I have a method that reads hashes from Redis:
private Task FetchHashesFromRedis(List<string> redisKeys, ConcurrentBag<LiveDataModel> liveDataModels,
CancellationToken cancellationToken)
{
var parallelism = Environment.ProcessorCount;
var semafore = new SemaphoreSlim(initialCount: parallelism, maxCount: parallelism);
var tasks = new List<Task>();
Parallel.ForEach(redisKeys, (key) =>
{
tasks.Add(ExecuteOne(key, semafore, liveDataModels, cancellationToken));
});
return Task.WhenAll(tasks);
}
redisKeys
list count is always 1000, so it will always make a thousand of requests.
FetchHashesFromRedis
method is always the same
ExecuteOne
method in the first case looks like this:
private async Task ExecuteOne(string redisKey, SemaphoreSlim semafore, ConcurrentBag<LiveDataModel> liveDataModels,
CancellationToken cancellationToken)
{
var liveData = await _getLiveDataFromRedis.ExecuteAsync(redisKey, cancellationToken);
if (liveData != null)
{
liveDataModels.Add(liveData);
}
}
In this first case making 1000 requests to Redis takes 1,5 seconds with all side work that I do with models that I'm getting.
ExecuteOne
method in the second case (with Semaphore) looks like this:
private async Task ExecuteOne(string redisKey, SemaphoreSlim semafore, ConcurrentBag<LiveDataModel> liveDataModels,
CancellationToken cancellationToken)
{
await semafore.WaitAsync(cancellationToken);
try
{
var liveData = await _getLiveDataFromRedis.ExecuteAsync(redisKey, cancellationToken);
if (liveData != null)
{
liveDataModels.Add(liveData);
}
}
finally
{
semafore.Release();
}
}
In this second case making 1000 requests to Redis takes 4,5 seconds with all side work that I do with models that I'm getting. (the same amount of request as in the first case)
So the only difference between first and second case that in second case I use this:
await semafore.WaitAsync(cancellationToken);
and in finally
block I use:
semafore.Release();
Why when I use semafore
it takes more time (up to 3 times more)? Should I use semafore in this case or no? And when should I use semafore?
NOTE: _getLiveDataFromRedis.ExecuteAsync(redisKey, cancellationToken);
method is not thread-safe, it just reading different values from redis and returns LiveDataModel
CodePudding user response:
Why when I use semafore it takes more time (up to 3 times more)?
Probably since it limits the number of concurrent IO operations. Using a semaphore will limit the number of concurrent calls to the number of processors, however, since it involves IO, most of the time will just be waiting, no processor time needed. So limiting concurrency to the number of cores make little sense. Try increasing the maxCount and see if that helps performance.

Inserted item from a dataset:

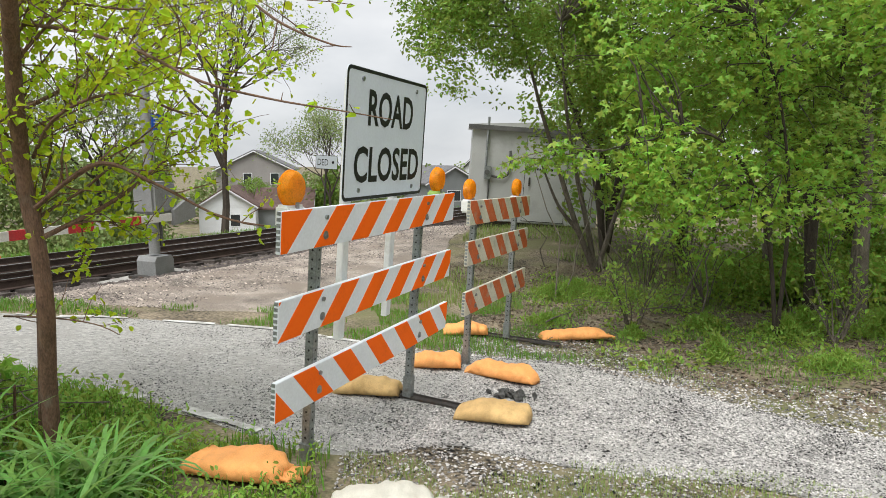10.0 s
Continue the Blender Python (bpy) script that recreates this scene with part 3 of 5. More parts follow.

Should I use semafore in this case or no?
Since it is slower, and does not seem to needed for any threadsafety reason, the answer is probably No.
And when should I use semafore?
I rarely use semaphores. The most compelling reason I know would be if I need a async lock, i.e. a semaphore with maxcount 1. There are specialized use cases for it, but in most cases I find higher level primitives that take care of synchronization more useful.
I might suggest reading up on DataFlow, that might allow you to setup a asynchronous processing pipeline that fit better for your use-case.